What to do: Work through the data below line by line and say how many lines hold "import"; give only the number.

Listing:

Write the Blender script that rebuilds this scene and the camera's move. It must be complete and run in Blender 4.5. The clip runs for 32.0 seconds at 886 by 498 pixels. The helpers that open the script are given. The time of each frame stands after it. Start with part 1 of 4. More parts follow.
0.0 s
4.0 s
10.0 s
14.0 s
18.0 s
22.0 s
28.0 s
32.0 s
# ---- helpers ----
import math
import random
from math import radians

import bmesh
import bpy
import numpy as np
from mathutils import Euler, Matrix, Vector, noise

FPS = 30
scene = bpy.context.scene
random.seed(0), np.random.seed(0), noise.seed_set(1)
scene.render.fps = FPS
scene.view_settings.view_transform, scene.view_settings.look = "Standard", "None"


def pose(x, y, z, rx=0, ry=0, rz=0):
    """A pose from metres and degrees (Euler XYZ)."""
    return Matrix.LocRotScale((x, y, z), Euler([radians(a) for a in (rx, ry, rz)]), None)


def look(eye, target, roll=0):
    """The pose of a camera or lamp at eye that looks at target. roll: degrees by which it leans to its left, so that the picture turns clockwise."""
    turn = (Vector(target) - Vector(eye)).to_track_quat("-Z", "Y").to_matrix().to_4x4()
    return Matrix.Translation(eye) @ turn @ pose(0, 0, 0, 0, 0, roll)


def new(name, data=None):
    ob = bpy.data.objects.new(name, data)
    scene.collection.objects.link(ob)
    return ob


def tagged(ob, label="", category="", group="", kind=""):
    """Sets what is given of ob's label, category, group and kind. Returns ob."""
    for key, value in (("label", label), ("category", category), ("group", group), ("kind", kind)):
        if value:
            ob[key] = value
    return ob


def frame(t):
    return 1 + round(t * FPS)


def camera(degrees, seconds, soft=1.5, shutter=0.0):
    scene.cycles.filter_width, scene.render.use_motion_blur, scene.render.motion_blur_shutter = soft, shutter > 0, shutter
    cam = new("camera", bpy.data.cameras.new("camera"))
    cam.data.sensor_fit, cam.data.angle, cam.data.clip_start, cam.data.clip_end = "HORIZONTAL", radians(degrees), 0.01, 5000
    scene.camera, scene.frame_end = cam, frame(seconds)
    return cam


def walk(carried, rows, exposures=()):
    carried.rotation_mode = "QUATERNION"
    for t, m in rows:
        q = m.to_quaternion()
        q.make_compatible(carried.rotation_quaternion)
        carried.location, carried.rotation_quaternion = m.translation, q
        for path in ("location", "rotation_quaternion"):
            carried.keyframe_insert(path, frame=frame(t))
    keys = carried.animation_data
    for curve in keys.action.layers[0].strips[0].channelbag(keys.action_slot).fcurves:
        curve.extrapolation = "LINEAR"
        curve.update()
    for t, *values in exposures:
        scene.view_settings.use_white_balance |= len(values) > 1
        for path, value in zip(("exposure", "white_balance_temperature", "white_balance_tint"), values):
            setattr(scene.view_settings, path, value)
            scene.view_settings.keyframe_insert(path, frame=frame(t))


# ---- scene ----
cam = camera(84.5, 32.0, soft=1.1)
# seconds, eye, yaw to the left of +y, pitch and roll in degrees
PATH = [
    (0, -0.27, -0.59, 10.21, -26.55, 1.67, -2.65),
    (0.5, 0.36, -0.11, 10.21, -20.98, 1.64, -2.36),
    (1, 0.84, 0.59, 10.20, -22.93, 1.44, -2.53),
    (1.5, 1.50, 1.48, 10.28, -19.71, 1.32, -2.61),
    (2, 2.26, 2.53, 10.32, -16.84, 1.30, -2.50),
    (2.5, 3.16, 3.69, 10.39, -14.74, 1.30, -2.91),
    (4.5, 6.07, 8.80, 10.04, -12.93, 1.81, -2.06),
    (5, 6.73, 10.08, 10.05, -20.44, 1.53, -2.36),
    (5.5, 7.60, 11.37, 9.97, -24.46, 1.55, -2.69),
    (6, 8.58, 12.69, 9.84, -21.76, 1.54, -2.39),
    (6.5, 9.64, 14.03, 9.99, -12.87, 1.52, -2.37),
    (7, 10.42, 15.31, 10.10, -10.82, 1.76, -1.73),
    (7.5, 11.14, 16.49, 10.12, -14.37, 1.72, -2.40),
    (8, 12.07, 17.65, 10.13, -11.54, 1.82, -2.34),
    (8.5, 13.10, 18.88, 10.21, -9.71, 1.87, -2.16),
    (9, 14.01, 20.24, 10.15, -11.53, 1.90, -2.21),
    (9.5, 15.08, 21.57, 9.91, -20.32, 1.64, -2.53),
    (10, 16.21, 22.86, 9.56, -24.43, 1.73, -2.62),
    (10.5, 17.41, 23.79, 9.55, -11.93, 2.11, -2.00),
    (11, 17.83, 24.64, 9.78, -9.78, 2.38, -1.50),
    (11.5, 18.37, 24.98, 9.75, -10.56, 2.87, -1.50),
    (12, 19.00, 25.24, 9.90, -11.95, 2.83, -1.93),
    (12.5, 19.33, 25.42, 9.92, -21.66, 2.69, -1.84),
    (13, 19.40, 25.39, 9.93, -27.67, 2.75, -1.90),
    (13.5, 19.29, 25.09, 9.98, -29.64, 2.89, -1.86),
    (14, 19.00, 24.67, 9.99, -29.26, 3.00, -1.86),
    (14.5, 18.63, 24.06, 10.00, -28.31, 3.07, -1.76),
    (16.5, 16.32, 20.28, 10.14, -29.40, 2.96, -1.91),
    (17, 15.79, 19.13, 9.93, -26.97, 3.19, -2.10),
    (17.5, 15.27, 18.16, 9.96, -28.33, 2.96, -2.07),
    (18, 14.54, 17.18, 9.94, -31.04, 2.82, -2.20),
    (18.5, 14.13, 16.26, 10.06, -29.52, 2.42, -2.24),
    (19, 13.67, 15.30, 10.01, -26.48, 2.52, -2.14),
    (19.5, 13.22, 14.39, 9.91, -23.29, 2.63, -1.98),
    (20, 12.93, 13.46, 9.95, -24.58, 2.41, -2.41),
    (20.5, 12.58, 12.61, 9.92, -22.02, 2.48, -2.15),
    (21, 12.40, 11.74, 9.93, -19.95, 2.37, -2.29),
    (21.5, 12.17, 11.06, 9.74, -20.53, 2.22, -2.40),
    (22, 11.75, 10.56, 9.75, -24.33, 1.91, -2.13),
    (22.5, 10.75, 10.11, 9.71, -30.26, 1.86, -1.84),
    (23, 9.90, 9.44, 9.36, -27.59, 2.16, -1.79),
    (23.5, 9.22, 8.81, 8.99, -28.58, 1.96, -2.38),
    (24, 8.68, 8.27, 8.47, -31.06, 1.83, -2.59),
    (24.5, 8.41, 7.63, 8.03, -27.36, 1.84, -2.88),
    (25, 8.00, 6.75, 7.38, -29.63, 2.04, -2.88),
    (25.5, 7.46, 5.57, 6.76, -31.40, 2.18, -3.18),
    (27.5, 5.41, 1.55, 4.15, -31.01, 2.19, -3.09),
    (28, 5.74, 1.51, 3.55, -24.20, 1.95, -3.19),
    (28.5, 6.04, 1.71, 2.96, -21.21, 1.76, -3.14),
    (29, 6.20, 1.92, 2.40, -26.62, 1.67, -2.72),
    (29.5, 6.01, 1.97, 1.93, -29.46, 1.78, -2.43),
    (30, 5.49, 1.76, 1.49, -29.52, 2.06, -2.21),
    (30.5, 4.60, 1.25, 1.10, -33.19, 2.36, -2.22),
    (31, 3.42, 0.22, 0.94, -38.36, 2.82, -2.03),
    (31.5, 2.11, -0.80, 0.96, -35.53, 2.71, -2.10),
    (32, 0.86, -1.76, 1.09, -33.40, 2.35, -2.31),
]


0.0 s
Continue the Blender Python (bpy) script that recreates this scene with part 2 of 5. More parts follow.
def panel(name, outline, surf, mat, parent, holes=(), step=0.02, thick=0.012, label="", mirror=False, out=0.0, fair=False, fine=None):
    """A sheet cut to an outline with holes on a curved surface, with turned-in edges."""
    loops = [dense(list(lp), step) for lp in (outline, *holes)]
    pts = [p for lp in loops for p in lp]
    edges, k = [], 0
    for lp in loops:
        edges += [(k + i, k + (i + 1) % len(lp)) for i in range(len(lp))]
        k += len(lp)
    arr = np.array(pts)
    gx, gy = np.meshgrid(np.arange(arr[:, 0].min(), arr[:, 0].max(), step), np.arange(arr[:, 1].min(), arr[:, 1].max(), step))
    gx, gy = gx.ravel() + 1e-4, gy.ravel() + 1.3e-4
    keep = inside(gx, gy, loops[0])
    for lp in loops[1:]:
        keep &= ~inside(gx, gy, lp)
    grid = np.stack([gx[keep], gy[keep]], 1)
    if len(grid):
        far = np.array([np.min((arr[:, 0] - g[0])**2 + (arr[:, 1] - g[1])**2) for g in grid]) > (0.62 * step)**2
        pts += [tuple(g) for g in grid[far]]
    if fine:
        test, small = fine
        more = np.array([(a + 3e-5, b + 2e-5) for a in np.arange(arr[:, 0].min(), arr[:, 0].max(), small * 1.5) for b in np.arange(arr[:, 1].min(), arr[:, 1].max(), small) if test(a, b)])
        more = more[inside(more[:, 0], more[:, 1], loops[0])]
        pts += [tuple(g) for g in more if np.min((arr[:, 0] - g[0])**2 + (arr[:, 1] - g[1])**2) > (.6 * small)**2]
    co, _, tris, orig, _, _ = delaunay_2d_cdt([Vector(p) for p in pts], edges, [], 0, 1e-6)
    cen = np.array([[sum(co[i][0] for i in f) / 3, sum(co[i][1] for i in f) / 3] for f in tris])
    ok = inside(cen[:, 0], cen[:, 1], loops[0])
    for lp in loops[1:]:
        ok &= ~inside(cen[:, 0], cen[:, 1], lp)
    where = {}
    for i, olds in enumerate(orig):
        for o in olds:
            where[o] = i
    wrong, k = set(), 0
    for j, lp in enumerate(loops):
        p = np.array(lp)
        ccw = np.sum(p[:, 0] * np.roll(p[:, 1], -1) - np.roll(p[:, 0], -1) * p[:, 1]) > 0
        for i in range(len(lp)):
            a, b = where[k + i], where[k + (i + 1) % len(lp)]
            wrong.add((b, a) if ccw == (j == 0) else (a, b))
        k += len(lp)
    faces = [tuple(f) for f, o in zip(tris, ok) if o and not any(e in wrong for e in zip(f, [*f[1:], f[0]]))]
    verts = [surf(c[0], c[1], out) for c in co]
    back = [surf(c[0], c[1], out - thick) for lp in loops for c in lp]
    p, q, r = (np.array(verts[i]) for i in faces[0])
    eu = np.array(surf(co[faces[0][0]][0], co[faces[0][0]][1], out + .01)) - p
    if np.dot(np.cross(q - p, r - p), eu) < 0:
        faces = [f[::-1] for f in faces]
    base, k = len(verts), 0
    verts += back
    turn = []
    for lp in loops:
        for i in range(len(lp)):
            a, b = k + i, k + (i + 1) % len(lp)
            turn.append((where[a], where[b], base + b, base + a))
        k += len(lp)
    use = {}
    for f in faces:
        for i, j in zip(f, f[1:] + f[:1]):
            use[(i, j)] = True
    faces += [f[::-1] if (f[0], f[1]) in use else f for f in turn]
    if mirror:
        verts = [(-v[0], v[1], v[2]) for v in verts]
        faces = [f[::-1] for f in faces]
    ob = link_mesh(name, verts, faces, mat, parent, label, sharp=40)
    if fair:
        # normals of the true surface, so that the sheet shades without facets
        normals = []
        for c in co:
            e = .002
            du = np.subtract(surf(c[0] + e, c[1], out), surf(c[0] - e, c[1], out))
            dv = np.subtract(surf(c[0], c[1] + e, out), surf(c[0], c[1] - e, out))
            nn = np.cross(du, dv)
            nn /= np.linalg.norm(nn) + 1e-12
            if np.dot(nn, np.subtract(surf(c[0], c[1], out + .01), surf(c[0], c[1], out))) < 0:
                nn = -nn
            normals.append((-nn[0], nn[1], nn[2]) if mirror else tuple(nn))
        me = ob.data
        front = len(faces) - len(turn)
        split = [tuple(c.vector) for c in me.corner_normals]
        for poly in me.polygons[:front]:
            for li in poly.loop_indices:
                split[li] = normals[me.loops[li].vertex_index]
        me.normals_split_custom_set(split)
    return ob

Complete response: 7